* EXERCISE DETAILS: Copy each line below without leaving any out.

_ _ _ _

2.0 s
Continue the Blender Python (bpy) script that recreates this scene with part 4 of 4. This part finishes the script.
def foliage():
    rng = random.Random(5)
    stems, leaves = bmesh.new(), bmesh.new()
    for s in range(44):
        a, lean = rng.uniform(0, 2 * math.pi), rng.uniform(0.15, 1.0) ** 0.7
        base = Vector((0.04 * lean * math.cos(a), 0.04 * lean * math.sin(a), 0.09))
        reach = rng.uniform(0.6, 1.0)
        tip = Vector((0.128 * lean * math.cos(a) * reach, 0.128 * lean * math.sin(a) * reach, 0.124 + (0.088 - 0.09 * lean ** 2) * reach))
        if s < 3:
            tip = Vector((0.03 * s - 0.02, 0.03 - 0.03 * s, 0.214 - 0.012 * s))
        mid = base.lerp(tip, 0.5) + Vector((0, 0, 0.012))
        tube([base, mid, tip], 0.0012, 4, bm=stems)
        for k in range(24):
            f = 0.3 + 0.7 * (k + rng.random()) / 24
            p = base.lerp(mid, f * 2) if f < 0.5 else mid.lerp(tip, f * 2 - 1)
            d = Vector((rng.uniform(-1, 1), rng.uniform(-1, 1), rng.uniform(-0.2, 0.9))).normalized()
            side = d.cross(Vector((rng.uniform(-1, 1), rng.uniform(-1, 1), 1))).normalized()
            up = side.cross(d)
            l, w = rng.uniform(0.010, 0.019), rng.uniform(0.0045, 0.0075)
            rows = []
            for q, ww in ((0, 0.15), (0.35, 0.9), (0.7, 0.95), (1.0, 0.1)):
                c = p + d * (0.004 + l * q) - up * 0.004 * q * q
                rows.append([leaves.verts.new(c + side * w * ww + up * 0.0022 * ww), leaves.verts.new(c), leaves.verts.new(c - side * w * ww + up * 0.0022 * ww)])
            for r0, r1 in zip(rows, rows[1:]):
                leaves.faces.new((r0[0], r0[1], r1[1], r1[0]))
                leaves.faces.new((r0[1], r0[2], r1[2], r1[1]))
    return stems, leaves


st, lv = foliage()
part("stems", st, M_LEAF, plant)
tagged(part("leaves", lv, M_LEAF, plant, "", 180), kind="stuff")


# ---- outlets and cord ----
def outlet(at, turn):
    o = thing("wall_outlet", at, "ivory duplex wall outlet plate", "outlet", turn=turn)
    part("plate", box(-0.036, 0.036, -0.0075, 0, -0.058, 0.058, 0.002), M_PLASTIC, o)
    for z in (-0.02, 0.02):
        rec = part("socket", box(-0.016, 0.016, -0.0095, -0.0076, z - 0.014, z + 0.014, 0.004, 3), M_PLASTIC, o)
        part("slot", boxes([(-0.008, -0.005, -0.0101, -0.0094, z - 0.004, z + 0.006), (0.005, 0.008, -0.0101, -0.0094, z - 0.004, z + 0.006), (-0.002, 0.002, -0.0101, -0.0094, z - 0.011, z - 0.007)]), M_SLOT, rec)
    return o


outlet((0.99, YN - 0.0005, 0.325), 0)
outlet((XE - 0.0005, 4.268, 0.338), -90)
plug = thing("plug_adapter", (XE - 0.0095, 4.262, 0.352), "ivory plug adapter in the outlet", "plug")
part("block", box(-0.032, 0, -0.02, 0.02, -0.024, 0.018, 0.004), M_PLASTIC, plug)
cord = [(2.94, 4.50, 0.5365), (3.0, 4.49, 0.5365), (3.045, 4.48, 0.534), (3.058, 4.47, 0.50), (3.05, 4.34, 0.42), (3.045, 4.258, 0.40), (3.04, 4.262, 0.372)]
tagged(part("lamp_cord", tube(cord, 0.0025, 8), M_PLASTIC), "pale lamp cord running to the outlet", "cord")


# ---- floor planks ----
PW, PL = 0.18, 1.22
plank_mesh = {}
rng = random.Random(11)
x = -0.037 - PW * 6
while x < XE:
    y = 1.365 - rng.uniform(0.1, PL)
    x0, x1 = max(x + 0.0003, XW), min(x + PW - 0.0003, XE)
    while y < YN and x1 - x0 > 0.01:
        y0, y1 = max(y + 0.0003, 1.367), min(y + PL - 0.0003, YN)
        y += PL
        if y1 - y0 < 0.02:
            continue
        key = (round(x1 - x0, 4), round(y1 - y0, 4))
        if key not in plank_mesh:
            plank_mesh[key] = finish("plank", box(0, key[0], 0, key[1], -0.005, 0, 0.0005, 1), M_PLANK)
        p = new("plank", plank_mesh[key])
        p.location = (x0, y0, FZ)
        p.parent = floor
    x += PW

_ _ _ _

* COMPLETED EXERCISE:
2.0 s
Continue the Blender Python (bpy) script that recreates this scene with part 4 of 4. This part finishes the script.
def foliage():
    rng = random.Random(5)
    stems, leaves = bmesh.new(), bmesh.new()
    for s in range(44):
        a, lean = rng.uniform(0, 2 * math.pi), rng.uniform(0.15, 1.0) ** 0.7
        base = Vector((0.04 * lean * math.cos(a), 0.04 * lean * math.sin(a), 0.09))
        reach = rng.uniform(0.6, 1.0)
        tip = Vector((0.128 * lean * math.cos(a) * reach, 0.128 * lean * math.sin(a) * reach, 0.124 + (0.088 - 0.09 * lean ** 2) * reach))
        if s < 3:
            tip = Vector((0.03 * s - 0.02, 0.03 - 0.03 * s, 0.214 - 0.012 * s))
        mid = base.lerp(tip, 0.5) + Vector((0, 0, 0.012))
        tube([base, mid, tip], 0.0012, 4, bm=stems)
        for k in range(24):
            f = 0.3 + 0.7 * (k + rng.random()) / 24
            p = base.lerp(mid, f * 2) if f < 0.5 else mid.lerp(tip, f * 2 - 1)
            d = Vector((rng.uniform(-1, 1), rng.uniform(-1, 1), rng.uniform(-0.2, 0.9))).normalized()
            side = d.cross(Vector((rng.uniform(-1, 1), rng.uniform(-1, 1), 1))).normalized()
            up = side.cross(d)
            l, w = rng.uniform(0.010, 0.019), rng.uniform(0.0045, 0.0075)
            rows = []
            for q, ww in ((0, 0.15), (0.35, 0.9), (0.7, 0.95), (1.0, 0.1)):
                c = p + d * (0.004 + l * q) - up * 0.004 * q * q
                rows.append([leaves.verts.new(c + side * w * ww + up * 0.0022 * ww), leaves.verts.new(c), leaves.verts.new(c - side * w * ww + up * 0.0022 * ww)])
            for r0, r1 in zip(rows, rows[1:]):
                leaves.faces.new((r0[0], r0[1], r1[1], r1[0]))
                leaves.faces.new((r0[1], r0[2], r1[2], r1[1]))
    return stems, leaves


st, lv = foliage()
part("stems", st, M_LEAF, plant)
tagged(part("leaves", lv, M_LEAF, plant, "", 180), kind="stuff")


# ---- outlets and cord ----
def outlet(at, turn):
    o = thing("wall_outlet", at, "ivory duplex wall outlet plate", "outlet", turn=turn)
    part("plate", box(-0.036, 0.036, -0.0075, 0, -0.058, 0.058, 0.002), M_PLASTIC, o)
    for z in (-0.02, 0.02):
        rec = part("socket", box(-0.016, 0.016, -0.0095, -0.0076, z - 0.014, z + 0.014, 0.004, 3), M_PLASTIC, o)
        part("slot", boxes([(-0.008, -0.005, -0.0101, -0.0094, z - 0.004, z + 0.006), (0.005, 0.008, -0.0101, -0.0094, z - 0.004, z + 0.006), (-0.002, 0.002, -0.0101, -0.0094, z - 0.011, z - 0.007)]), M_SLOT, rec)
    return o


outlet((0.99, YN - 0.0005, 0.325), 0)
outlet((XE - 0.0005, 4.268, 0.338), -90)
plug = thing("plug_adapter", (XE - 0.0095, 4.262, 0.352), "ivory plug adapter in the outlet", "plug")
part("block", box(-0.032, 0, -0.02, 0.02, -0.024, 0.018, 0.004), M_PLASTIC, plug)
cord = [(2.94, 4.50, 0.5365), (3.0, 4.49, 0.5365), (3.045, 4.48, 0.534), (3.058, 4.47, 0.50), (3.05, 4.34, 0.42), (3.045, 4.258, 0.40), (3.04, 4.262, 0.372)]
tagged(part("lamp_cord", tube(cord, 0.0025, 8), M_PLASTIC), "pale lamp cord running to the outlet", "cord")


# ---- floor planks ----
PW, PL = 0.18, 1.22
plank_mesh = {}
rng = random.Random(11)
x = -0.037 - PW * 6
while x < XE:
    y = 1.365 - rng.uniform(0.1, PL)
    x0, x1 = max(x + 0.0003, XW), min(x + PW - 0.0003, XE)
    while y < YN and x1 - x0 > 0.01:
        y0, y1 = max(y + 0.0003, 1.367), min(y + PL - 0.0003, YN)
        y += PL
        if y1 - y0 < 0.02:
            continue
        key = (round(x1 - x0, 4), round(y1 - y0, 4))
        if key not in plank_mesh:
            plank_mesh[key] = finish("plank", box(0, key[0], 0, key[1], -0.005, 0, 0.0005, 1), M_PLANK)
        p = new("plank", plank_mesh[key])
        p.location = (x0, y0, FZ)
        p.parent = floor
    x += PW